--- WHAT TO DO ---
Wherever a line in the data below holds "category", copy that line.

--- DATA SECTION ---
==========

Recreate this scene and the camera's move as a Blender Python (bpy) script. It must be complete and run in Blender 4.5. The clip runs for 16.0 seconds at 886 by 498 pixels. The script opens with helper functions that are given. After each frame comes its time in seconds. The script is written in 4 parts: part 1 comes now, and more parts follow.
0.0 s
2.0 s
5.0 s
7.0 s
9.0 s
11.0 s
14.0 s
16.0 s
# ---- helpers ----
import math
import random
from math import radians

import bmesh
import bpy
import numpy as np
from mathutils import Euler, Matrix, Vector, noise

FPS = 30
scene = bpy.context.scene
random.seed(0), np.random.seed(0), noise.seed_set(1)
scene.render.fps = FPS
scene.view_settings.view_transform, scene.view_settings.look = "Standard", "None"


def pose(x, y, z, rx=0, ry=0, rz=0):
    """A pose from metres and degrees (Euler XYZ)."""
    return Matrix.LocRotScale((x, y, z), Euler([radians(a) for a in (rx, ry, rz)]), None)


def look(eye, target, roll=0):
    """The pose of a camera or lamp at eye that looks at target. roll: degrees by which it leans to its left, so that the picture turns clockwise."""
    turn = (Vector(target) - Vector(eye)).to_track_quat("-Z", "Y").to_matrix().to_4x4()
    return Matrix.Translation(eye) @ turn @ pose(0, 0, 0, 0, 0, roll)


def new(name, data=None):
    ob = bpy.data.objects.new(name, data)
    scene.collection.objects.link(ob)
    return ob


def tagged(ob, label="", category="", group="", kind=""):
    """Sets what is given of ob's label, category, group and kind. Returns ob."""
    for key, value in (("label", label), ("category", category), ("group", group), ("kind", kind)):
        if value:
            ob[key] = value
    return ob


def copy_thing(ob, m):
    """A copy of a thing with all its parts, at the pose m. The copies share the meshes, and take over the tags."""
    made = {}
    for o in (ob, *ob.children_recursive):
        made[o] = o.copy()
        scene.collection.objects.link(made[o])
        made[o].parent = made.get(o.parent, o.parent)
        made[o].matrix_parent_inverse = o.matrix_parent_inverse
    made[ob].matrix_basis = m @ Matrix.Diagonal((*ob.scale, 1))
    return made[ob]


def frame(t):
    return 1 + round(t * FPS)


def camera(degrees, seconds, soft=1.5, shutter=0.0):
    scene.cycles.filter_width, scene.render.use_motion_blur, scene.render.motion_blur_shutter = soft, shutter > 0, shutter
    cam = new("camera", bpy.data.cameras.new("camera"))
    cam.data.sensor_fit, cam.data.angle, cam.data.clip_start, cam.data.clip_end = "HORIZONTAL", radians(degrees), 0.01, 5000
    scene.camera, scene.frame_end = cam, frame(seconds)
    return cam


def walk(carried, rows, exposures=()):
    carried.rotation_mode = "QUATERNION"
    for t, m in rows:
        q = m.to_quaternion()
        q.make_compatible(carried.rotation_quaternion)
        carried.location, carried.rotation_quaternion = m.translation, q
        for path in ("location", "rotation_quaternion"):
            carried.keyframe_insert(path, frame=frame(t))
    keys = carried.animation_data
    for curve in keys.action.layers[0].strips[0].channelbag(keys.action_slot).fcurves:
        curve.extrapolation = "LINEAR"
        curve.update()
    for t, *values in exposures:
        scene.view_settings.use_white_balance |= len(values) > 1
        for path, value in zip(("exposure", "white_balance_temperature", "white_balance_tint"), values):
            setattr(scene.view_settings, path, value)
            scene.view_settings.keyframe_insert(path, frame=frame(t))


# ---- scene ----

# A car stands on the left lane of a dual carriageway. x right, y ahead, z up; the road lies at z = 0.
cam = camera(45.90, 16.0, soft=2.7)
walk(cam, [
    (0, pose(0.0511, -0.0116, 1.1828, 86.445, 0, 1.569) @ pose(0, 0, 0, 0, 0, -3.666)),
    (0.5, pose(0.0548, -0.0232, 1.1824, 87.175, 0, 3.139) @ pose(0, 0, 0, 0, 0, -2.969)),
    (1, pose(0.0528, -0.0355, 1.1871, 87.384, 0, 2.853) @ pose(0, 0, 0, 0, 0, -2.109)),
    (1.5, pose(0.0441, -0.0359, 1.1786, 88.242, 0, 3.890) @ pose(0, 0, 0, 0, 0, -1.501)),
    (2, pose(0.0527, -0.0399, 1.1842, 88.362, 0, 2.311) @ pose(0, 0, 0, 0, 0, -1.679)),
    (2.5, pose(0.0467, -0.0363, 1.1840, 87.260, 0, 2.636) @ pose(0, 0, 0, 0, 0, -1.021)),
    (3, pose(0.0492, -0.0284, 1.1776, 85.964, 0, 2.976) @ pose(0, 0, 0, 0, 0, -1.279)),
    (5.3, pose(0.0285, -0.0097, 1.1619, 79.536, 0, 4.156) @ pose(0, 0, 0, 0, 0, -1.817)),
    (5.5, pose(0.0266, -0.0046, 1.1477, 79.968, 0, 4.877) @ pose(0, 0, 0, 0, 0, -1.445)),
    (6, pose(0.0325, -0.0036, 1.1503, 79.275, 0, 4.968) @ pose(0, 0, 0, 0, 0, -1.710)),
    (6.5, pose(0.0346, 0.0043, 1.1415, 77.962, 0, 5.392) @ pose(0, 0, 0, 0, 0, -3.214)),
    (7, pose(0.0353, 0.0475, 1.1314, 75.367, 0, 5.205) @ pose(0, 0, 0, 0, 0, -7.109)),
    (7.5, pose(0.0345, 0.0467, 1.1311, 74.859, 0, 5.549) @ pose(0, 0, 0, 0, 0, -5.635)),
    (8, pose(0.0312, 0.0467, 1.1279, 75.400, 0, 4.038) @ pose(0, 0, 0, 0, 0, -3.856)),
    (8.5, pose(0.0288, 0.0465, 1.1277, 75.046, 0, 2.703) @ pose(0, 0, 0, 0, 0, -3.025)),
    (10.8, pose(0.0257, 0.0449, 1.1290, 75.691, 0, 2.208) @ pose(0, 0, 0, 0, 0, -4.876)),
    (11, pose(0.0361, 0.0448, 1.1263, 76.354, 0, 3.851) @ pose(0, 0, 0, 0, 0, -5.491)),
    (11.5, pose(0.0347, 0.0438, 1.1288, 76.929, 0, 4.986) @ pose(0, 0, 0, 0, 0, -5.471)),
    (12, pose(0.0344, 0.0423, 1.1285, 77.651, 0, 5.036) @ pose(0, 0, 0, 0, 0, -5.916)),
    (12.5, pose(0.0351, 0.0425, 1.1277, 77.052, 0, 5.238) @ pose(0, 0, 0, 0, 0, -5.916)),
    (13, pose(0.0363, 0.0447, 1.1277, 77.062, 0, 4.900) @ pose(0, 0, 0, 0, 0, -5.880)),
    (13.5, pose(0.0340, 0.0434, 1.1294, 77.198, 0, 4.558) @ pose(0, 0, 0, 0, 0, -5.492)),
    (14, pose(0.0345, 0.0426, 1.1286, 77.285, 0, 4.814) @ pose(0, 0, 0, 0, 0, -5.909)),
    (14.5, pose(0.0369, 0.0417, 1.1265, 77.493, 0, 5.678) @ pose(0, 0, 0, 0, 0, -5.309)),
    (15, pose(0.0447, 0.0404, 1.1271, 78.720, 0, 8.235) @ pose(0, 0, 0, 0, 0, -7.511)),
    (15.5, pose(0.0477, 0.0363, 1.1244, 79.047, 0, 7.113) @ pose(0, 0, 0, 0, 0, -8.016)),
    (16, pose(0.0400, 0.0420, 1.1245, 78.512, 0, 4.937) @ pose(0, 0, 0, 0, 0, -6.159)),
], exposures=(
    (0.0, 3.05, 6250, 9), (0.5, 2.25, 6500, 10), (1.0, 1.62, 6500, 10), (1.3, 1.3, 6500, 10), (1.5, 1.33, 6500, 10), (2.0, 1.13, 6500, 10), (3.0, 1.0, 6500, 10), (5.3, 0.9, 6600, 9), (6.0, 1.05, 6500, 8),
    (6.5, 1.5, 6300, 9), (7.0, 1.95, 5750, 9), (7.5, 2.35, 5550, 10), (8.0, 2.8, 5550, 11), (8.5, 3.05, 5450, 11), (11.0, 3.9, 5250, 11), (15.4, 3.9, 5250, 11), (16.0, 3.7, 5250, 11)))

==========

--- OUTPUT BELOW ---
def tagged(ob, label="", category="", group="", kind=""):
    """Sets what is given of ob's label, category, group and kind. Returns ob."""
    for key, value in (("label", label), ("category", category), ("group", group), ("kind", kind)):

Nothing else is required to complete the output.